* Data excerpt *
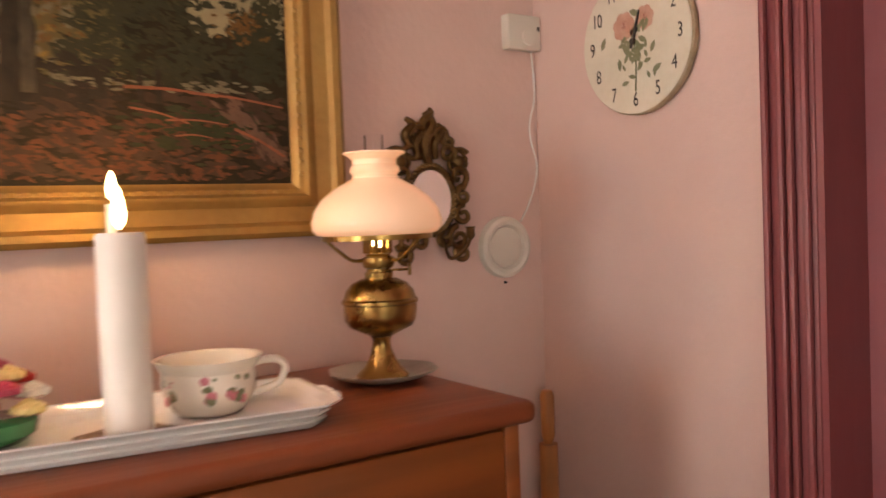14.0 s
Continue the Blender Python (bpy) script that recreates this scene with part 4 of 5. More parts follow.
def ornate_mirror():
    x, cy, cz = XL + 0.006, 3.645, 1.391
    t = thing("wall_mirror", (x, cy, cz), "small oval mirror in a pierced bronze scrollwork frame", "mirror")
    # oval glass
    gl = [(x + 0.012, cy + 0.056 * math.cos(2 * math.pi * k / 40), cz + 0.068 * math.sin(2 * math.pi * k / 40)) for k in range(40)]
    part("mirror_glass", prism(gl, (-0.003, 0, 0)), M_MIRROR, t, "oval mirror glass", False)
    bm = bmesh.new()
    for k in range(44):
        a = 2 * math.pi * k / 44
        b = a + 0.16
        tube([(x + 0.011, cy + 0.055 * math.cos(a), cz + 0.067 * math.sin(a)), (x + 0.017, cy + 0.061 * math.cos(b), cz + 0.073 * math.sin(b)), (x + 0.011, cy + 0.066 * math.cos(b + 0.06), cz + 0.079 * math.sin(b + 0.06))], 0.004, 6, bm)
    part("rope_border", bm, M_BRONZE, t, "twisted rope border")

    def scroll(y0, z0, r, turns, start, flip, th=0.008):
        pts, rad = [], []
        n = 26
        for k in range(n + 1):
            u = k / n
            a = start + flip * turns * 2 * math.pi * u
            q = r * (1 - 0.82 * u)
            pts.append((x + 0.008 + 0.008 * math.sin(math.pi * u), cy + y0 + q * math.cos(a), cz + z0 + q * math.sin(a)))
            rad.append(th * (1 - 0.45 * u))
        return tube(pts, th, 8, radii=rad)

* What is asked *
Take the listing and print it again exactly, but without any pictures.

* The response *
14.0 s
Continue the Blender Python (bpy) script that recreates this scene with part 4 of 5. More parts follow.
def ornate_mirror():
    x, cy, cz = XL + 0.006, 3.645, 1.391
    t = thing("wall_mirror", (x, cy, cz), "small oval mirror in a pierced bronze scrollwork frame", "mirror")
    # oval glass
    gl = [(x + 0.012, cy + 0.056 * math.cos(2 * math.pi * k / 40), cz + 0.068 * math.sin(2 * math.pi * k / 40)) for k in range(40)]
    part("mirror_glass", prism(gl, (-0.003, 0, 0)), M_MIRROR, t, "oval mirror glass", False)
    bm = bmesh.new()
    for k in range(44):
        a = 2 * math.pi * k / 44
        b = a + 0.16
        tube([(x + 0.011, cy + 0.055 * math.cos(a), cz + 0.067 * math.sin(a)), (x + 0.017, cy + 0.061 * math.cos(b), cz + 0.073 * math.sin(b)), (x + 0.011, cy + 0.066 * math.cos(b + 0.06), cz + 0.079 * math.sin(b + 0.06))], 0.004, 6, bm)
    part("rope_border", bm, M_BRONZE, t, "twisted rope border")

    def scroll(y0, z0, r, turns, start, flip, th=0.008):
        pts, rad = [], []
        n = 26
        for k in range(n + 1):
            u = k / n
            a = start + flip * turns * 2 * math.pi * u
            q = r * (1 - 0.82 * u)
            pts.append((x + 0.008 + 0.008 * math.sin(math.pi * u), cy + y0 + q * math.cos(a), cz + z0 + q * math.sin(a)))
            rad.append(th * (1 - 0.45 * u))
        return tube(pts, th, 8, radii=rad)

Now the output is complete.